A -5.2 read (vs expectations of +6.2) in the Dallas Fed manufacturing read was also in play, suggesting downside risks for next Tuesday’s US national manufacturing ISM read, at a time when expectations are for a slight rebound in the index to 53.3. As mentioned yesterday, we wait in anticipation upon the details of China’s manufacturing PMI read (Friday at 11 am), and should that come in below 49.9 then I’d expect volatility to rise further from here.
Reaction from Asia based traders
The main news flow though has centred on trade tensions, although most of the headlines were known yesterday when we saw a surprisingly upbeat equity session. So, the fact we saw the S&P 500 closing -0.8%, with 87% stocks lower on the session, on volumes some 23% above the 30-day average, has seen Asia coming off fairly hard today, with the ASX 200 -0.8%, Nikkei 225 -1.4% and Hang Seng -0.6%. That said, watch China today as the PBoC has just announced it is injecting RMB250b of liquidity in China’s money markets (most since January 2017), so this may aid sentiment.
Sell USDJPY through 109
My focus has been on the S&P 500, as well as the Phili semiconductor index (SOX, closed 0.9%), and on the former, whether we see a break of the 2890-2800 range the index has held since 8 May break. Well, we are testing the lower limits of that now, and as expected we are seeing equity vol rise, with the VIX index now at 17.5%. It feels as though we could S&P 500 implied volatility into 20% on a break of 2800, and this will see a further rotation out of cyclical names and into defensive sectors and assets. It will likely resonate in FX markets, with short USDJPY one of my preferred plays here given the correlation with S&P 500 futures. If USDJPY moves through support seen between 109.25 to 109, then I’d be holding for 108 and below.

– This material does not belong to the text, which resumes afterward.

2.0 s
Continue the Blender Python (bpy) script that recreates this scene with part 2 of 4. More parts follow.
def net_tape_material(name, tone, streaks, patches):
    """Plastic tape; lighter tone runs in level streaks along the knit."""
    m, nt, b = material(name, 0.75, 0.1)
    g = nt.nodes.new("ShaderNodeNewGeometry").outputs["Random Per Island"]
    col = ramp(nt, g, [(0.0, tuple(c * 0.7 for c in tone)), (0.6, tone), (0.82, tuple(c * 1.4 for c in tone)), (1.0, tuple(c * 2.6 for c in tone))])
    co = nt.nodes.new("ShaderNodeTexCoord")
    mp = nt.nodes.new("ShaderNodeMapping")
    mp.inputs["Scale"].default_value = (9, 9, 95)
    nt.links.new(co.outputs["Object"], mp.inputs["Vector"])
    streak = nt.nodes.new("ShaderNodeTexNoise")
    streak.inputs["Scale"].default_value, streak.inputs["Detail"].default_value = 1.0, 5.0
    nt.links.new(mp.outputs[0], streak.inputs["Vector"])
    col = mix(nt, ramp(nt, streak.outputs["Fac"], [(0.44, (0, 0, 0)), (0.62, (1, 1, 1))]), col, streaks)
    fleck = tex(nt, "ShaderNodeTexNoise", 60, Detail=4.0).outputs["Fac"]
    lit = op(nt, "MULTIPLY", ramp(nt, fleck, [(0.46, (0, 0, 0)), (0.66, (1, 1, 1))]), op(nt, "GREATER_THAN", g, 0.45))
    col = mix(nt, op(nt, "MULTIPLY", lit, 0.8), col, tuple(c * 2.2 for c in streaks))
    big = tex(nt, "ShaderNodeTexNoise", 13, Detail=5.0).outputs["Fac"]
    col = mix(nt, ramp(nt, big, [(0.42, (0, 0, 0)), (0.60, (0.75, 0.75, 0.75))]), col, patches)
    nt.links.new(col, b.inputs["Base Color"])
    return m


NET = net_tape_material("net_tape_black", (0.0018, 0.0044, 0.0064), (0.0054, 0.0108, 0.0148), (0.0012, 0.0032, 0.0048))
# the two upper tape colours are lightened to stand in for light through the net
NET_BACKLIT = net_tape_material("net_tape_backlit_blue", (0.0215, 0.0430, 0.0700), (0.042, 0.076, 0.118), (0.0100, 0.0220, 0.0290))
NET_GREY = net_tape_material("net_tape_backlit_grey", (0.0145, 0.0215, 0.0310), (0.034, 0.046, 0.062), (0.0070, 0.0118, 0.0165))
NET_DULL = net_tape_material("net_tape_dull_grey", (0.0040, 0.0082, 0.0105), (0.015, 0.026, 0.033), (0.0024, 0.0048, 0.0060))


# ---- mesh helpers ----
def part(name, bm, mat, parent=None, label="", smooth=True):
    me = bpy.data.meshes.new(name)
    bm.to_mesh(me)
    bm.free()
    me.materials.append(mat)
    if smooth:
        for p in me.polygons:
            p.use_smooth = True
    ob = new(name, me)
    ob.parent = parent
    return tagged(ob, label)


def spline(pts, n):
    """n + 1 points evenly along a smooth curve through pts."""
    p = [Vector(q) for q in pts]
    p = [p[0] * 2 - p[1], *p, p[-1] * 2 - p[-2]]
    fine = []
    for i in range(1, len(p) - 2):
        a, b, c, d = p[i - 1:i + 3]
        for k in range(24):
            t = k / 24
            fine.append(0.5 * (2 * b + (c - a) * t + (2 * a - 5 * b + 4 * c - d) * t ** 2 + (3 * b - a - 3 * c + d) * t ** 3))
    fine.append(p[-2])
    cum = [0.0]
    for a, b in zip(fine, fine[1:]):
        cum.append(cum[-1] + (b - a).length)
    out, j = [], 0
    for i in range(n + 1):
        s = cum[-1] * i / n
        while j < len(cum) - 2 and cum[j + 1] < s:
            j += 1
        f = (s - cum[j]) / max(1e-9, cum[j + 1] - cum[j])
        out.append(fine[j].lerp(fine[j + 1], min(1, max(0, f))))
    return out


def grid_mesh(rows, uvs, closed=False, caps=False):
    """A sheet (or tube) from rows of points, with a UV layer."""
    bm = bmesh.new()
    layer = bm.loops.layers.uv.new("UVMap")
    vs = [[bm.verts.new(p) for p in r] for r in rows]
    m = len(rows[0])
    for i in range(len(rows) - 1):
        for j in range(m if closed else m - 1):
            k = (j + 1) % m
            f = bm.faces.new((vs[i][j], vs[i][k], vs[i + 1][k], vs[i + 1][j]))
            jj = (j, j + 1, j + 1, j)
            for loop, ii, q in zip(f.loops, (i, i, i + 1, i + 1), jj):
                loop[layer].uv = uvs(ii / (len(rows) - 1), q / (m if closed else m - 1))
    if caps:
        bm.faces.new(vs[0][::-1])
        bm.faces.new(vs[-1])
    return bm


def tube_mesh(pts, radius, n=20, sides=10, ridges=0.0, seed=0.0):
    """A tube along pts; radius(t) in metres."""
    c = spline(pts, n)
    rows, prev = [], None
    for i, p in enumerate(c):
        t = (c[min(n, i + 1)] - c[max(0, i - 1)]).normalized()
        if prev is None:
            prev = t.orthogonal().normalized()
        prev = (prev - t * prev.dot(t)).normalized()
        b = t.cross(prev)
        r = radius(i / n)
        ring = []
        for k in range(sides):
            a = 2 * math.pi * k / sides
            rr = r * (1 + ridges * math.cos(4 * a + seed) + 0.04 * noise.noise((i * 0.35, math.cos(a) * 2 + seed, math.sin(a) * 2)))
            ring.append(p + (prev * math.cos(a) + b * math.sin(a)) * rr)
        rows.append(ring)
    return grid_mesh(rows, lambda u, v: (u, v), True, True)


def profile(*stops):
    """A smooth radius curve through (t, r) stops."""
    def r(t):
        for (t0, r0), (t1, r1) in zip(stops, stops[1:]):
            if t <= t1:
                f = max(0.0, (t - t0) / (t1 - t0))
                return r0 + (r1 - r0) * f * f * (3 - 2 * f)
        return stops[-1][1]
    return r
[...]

I’m still holding AUDJPY shorts, although there is solid support between 75.50 and 75.25, so a daily close through here and the bear trend continues in earnest, even if Aussie swaps are already pricing in a sizeable 70bp of cuts, or nearly three cuts, in the coming 12 months. So, given the markets current pricing, the RBA cash rate is expected to be closer to 0.75% this time next year. It’s interesting that the Aussie 10yr Treasury sits -3 basis points lower on the day with a yield of 1.501%, and a whisker away from a discount to the current RBA cash setting of 1.50% – a fate we haven’t seen since January 2015.
The bottom line: With the rate cut priced at a 100% probability and Aussie bond yields at a discount (to the cash rate) out to 10-year, if the RBA doesn’t ease next week then the markets are going to absolutely punish Aussie assets. The fact, then, AUDUSD 1-week implied volatility sits at 6.8125%, and a discount to the 30-day average of 7.55%, suggests the market is incredibly confident and comfortable at the prospect of a cut next week, and rightly so, it’s a done deal.
Global growth concerns at the heart of market moves
Global growth concerns are compelling inflows into fixed income, and while we can focus on Australia, let’s not forget the 10yr German bund now sits at -16bp, and the lowest since 2016. This notion of negative yields isn’t new though, and we can see the total value of all outstanding debt rising to a massive $10.828t and the highest since early 2015. In the US, we see the US10yr Treasury closing -5bp into 2.26%, and it’s always good to look this market on the weekly chart, where we see just a textbook downtrend and what is effectively a rampant bull market.
The outperformance from the long-end of the US Treasury curve has resulted in a further flattening, with much talk about the fact US 10yr Treasuries yield 8bp less than 3-month Treasuries. We can also look at the fact US5s command a lower yield than US 2s, and this inversion has been a solid precursor for future Fed easing cycles, which is what we see in the Bloomberg chart. Where aside from a period in 1995, we have seen inversion between 2s and 5s resulting in the Fed cutting rates, albeit with a lag effect. The fact we see 28.5bp of cuts now priced into US interest rate market by year-end backs this point, and in the eyes of the market it’s a matter of ‘when’ and not ‘if’.
There are so many worrying signals flying around in fixed income, and one questions how much lower yields can go if we get a poor China PMI report on Friday, and a US core PCE below 1.50%.
All eyes on inflation expectations
I flagged the idea of watching broad financial conditions yesterday, but we know the Fed (and all central banks really) are not just looking at inflation, but inflation expectations. We can measure and trade these in the bond market, through instruments known as ‘breakevens’, and if we focus on five-year expectations, we can inflation expectation’s heading lower, and this has to be a concern. In the US, we have seen this falling to 1.85% from 2.12% in April and eyeing the year-to-date lower of 1.77%. A break here and I would expect the Fed’s language to shift markedly, especially if it marries with a broad tightening of financial conditions.